Return, word for word, the lines from the line holding "# ---- helpers" through the line holding "turn = (Vector(target)". Include both end lines and no others.

▼

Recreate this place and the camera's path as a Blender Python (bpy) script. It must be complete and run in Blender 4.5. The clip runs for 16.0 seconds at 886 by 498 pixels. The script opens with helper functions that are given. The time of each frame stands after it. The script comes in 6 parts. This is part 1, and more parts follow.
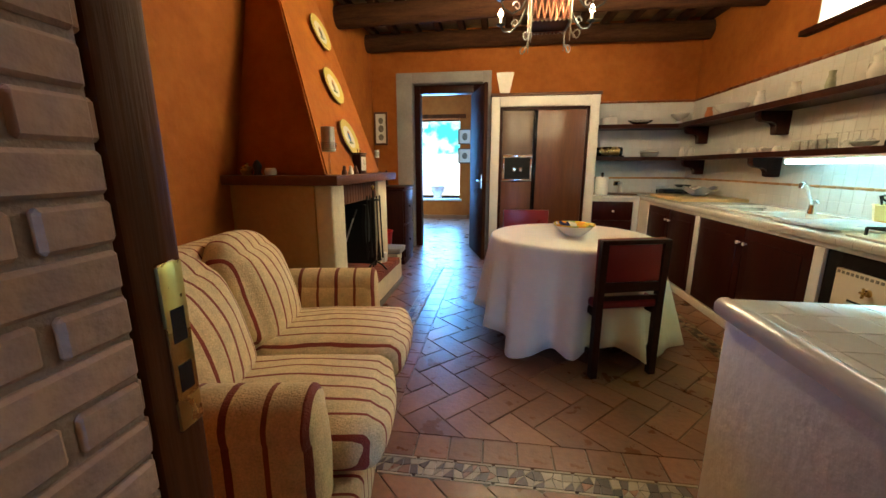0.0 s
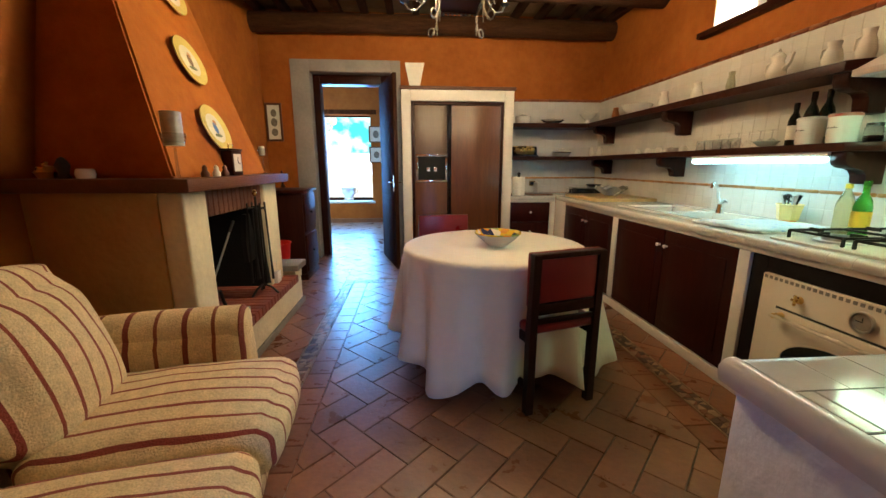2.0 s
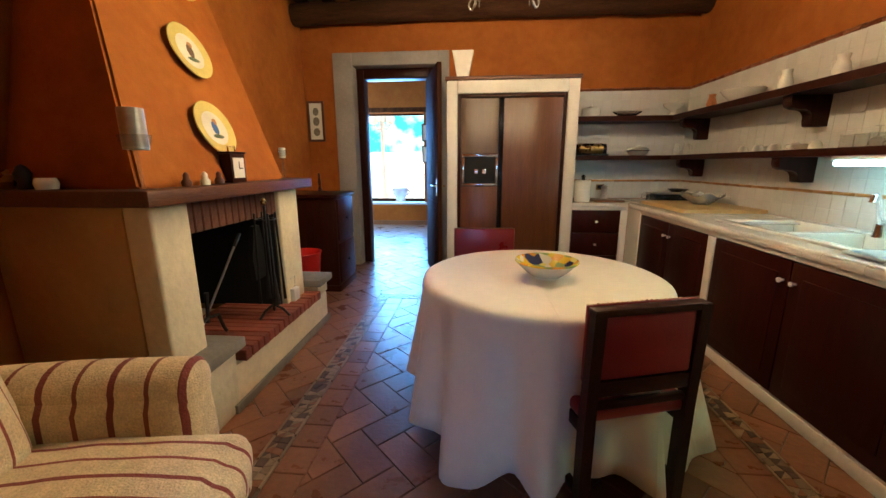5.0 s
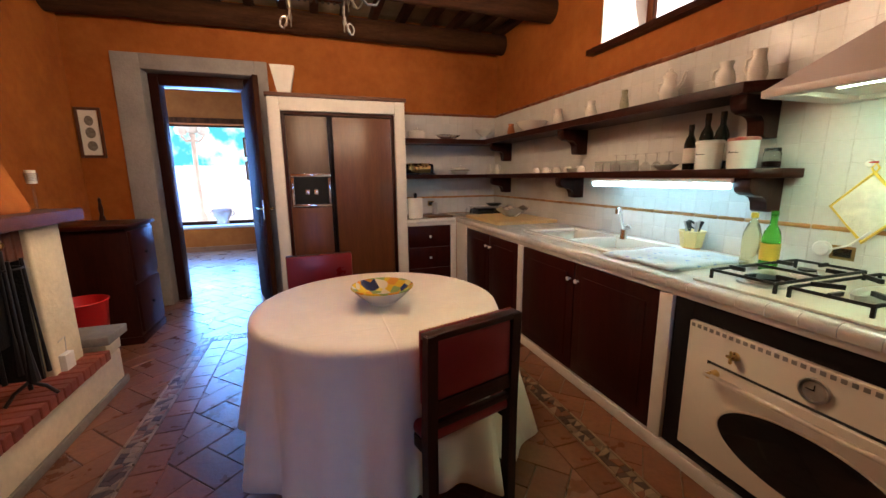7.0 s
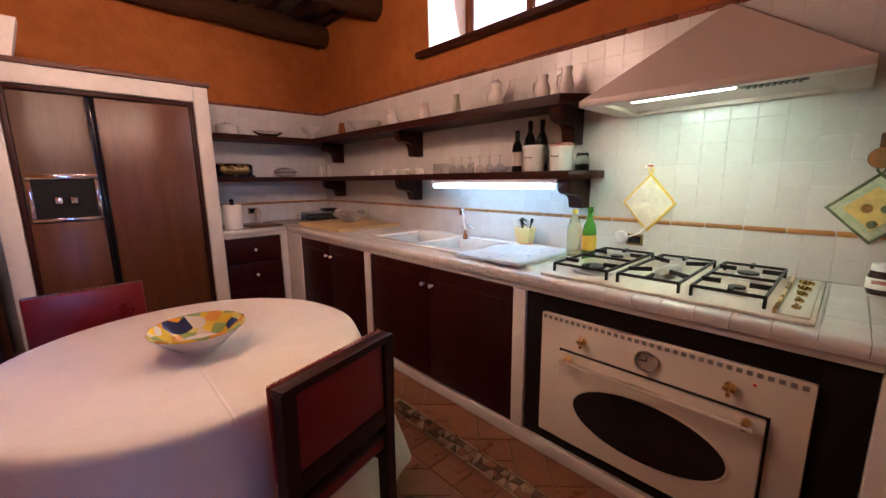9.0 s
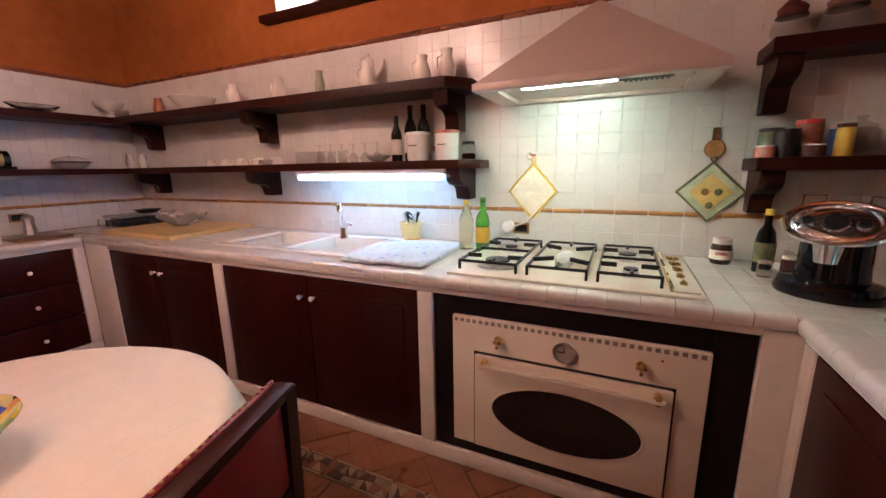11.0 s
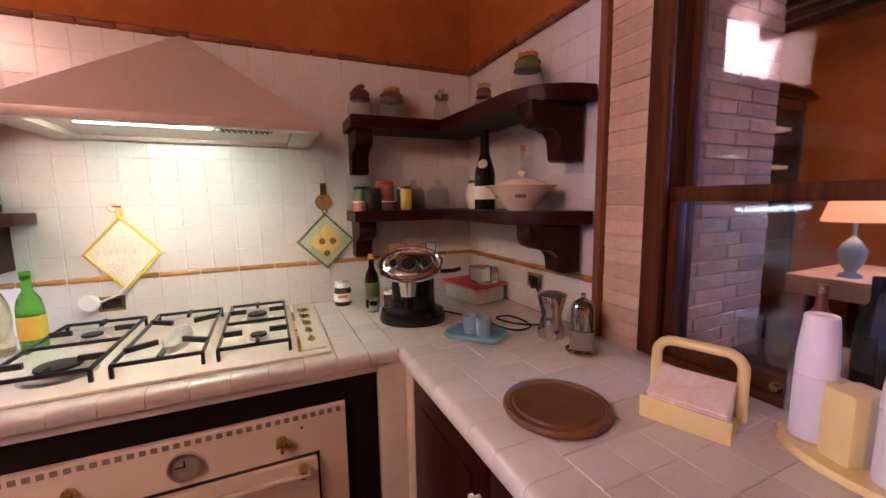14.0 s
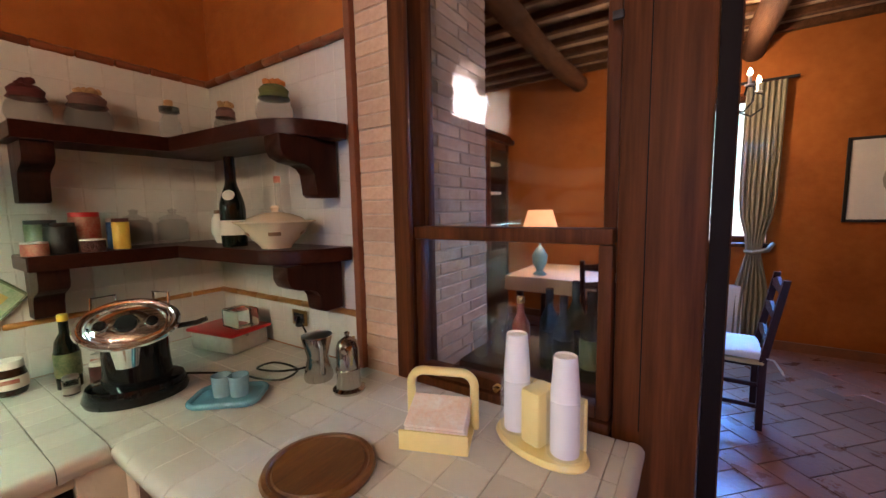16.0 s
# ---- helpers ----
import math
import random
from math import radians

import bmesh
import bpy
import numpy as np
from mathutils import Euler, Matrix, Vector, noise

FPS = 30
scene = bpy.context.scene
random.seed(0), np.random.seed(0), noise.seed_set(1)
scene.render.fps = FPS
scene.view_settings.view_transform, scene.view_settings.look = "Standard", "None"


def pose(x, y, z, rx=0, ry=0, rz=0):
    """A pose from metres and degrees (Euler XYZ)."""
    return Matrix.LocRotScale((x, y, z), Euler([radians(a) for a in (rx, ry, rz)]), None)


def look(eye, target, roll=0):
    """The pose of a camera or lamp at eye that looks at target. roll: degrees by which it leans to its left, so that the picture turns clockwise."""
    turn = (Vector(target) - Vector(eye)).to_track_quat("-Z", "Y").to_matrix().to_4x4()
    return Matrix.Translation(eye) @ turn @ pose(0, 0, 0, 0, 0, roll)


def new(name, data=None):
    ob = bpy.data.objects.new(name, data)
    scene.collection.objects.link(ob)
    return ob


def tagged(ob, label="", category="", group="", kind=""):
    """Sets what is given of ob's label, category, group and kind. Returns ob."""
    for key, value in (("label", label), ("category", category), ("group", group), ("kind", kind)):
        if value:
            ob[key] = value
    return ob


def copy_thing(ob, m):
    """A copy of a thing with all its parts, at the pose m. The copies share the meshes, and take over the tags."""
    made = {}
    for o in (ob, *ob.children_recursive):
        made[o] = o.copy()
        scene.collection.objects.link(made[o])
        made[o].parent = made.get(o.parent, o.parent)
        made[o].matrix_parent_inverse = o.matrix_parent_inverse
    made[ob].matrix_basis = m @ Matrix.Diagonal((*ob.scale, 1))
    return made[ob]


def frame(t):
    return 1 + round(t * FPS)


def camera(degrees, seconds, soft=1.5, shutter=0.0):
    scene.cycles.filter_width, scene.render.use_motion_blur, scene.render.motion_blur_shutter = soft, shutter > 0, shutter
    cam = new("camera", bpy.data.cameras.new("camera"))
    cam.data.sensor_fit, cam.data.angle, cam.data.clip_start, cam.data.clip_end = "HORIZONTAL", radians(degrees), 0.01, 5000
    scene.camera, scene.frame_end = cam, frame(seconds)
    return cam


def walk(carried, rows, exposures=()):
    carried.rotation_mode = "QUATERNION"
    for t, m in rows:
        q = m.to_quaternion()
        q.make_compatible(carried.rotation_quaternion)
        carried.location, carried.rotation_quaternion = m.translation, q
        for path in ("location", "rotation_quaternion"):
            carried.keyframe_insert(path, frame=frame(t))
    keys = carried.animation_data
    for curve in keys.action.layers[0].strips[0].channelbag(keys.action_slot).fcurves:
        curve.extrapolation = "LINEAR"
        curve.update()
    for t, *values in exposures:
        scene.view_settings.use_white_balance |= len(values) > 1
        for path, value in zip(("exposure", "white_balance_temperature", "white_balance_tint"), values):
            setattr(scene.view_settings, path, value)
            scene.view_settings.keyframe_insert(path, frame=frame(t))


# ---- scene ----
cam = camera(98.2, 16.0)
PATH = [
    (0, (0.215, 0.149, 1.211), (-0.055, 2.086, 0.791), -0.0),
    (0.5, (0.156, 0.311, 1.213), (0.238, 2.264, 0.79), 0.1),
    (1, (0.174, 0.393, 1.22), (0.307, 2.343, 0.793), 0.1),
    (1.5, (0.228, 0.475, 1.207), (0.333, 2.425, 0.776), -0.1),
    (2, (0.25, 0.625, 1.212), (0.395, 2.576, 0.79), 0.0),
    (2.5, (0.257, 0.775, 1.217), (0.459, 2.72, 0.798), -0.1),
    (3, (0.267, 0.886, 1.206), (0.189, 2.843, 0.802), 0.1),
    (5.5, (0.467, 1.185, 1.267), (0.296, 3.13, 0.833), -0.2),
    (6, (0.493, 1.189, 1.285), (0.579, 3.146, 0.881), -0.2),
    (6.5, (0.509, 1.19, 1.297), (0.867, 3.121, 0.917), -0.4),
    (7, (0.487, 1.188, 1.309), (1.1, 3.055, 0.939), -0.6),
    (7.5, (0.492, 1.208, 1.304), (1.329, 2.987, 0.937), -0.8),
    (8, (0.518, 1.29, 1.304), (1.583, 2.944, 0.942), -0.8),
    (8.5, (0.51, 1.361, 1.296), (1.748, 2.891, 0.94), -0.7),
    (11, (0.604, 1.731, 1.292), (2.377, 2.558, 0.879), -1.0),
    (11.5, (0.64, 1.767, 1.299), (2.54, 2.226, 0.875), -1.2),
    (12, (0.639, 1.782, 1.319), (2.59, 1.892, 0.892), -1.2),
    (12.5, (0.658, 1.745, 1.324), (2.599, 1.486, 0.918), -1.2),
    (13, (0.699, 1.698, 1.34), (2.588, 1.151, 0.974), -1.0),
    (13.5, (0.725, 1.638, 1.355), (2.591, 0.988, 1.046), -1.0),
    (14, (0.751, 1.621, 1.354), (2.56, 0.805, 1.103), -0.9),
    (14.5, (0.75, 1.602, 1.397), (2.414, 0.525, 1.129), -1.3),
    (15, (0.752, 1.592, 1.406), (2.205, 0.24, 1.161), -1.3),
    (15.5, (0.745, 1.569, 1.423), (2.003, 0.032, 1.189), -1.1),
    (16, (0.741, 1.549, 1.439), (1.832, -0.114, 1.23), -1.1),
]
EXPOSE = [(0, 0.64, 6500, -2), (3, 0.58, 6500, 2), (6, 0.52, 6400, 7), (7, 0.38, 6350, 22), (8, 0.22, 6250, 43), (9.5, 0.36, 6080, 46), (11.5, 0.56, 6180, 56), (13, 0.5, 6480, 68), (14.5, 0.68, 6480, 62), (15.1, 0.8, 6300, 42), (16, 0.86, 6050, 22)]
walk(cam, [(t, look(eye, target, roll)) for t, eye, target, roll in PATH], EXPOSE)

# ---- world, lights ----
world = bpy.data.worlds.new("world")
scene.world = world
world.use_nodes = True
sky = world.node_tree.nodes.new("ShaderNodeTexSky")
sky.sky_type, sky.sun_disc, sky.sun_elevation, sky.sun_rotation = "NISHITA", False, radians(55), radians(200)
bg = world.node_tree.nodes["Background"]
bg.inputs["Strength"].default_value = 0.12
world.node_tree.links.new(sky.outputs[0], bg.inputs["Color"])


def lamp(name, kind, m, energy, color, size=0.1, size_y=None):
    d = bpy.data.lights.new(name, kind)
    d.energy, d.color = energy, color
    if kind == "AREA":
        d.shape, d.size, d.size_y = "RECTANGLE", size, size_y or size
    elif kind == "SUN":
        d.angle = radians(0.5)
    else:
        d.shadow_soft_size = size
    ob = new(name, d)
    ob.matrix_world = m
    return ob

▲
▼

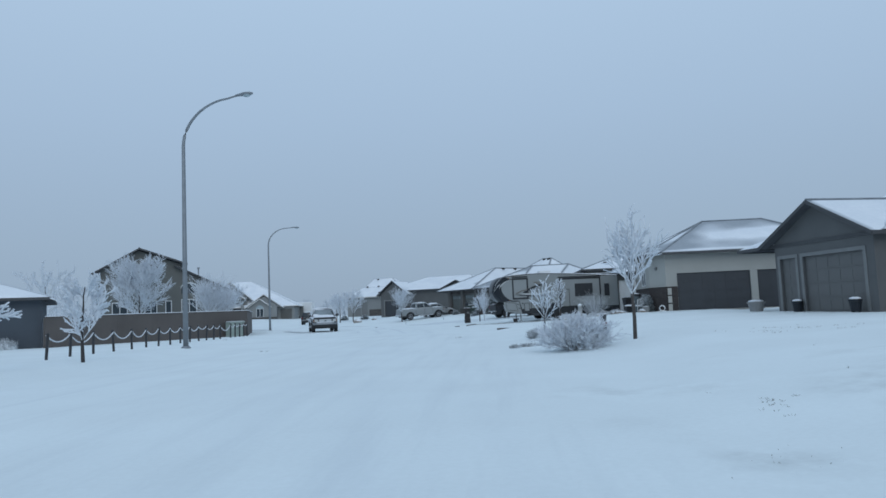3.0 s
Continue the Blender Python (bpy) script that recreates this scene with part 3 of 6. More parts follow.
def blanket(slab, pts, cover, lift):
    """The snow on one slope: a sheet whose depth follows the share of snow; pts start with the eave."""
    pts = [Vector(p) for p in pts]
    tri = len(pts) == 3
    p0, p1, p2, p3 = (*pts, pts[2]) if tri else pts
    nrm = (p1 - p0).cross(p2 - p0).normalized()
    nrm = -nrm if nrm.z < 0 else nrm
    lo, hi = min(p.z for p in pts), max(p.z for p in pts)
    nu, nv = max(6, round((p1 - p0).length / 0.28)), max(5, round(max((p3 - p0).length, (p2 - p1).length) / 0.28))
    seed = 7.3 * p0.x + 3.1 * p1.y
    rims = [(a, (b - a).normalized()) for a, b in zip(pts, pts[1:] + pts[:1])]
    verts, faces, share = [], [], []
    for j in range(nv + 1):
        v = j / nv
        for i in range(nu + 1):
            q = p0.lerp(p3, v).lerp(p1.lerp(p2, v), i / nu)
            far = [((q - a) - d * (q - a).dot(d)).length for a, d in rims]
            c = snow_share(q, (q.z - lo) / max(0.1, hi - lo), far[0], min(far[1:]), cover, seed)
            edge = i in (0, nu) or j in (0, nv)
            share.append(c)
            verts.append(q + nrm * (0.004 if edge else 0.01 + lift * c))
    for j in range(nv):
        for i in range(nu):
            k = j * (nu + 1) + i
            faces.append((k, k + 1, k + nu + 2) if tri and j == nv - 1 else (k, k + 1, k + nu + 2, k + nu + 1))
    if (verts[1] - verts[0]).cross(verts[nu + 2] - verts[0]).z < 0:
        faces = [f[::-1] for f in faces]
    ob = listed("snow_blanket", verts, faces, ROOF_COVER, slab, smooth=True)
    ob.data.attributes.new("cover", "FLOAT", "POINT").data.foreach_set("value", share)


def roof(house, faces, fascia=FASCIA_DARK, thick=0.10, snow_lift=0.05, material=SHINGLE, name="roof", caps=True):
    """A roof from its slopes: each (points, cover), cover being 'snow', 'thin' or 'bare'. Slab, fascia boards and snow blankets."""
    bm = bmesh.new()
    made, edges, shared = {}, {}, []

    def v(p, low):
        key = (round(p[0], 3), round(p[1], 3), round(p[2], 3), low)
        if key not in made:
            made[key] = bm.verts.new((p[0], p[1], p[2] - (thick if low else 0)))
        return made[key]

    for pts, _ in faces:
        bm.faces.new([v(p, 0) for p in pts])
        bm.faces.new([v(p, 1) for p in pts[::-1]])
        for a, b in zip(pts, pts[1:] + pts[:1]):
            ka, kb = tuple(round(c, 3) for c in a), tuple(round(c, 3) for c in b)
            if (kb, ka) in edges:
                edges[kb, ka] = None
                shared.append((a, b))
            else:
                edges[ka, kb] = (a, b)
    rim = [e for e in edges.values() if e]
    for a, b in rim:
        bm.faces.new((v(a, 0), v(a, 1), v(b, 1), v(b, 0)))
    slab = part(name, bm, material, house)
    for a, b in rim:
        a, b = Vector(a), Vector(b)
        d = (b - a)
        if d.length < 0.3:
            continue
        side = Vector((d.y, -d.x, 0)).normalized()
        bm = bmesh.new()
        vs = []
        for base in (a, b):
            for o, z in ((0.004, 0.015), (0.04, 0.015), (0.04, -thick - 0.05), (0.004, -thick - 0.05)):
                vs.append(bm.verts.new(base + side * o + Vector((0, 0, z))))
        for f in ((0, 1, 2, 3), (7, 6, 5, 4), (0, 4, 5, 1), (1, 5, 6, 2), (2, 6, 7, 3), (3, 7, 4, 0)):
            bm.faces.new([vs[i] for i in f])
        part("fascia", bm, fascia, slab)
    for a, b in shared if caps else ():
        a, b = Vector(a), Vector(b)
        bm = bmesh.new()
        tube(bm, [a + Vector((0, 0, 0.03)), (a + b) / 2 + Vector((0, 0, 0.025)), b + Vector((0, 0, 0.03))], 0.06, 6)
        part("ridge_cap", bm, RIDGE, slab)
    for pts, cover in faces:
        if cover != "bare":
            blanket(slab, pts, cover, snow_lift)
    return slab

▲

● **EXERCISE ANSWER**:
# ---- helpers ----
import math
import random
from math import radians

import bmesh
import bpy
import numpy as np
from mathutils import Euler, Matrix, Vector, noise

FPS = 30
scene = bpy.context.scene
random.seed(0), np.random.seed(0), noise.seed_set(1)
scene.render.fps = FPS
scene.view_settings.view_transform, scene.view_settings.look = "Standard", "None"


def pose(x, y, z, rx=0, ry=0, rz=0):
    """A pose from metres and degrees (Euler XYZ)."""
    return Matrix.LocRotScale((x, y, z), Euler([radians(a) for a in (rx, ry, rz)]), None)


def look(eye, target, roll=0):
    """The pose of a camera or lamp at eye that looks at target. roll: degrees by which it leans to its left, so that the picture turns clockwise."""
    turn = (Vector(target) - Vector(eye)).to_track_quat("-Z", "Y").to_matrix().to_4x4()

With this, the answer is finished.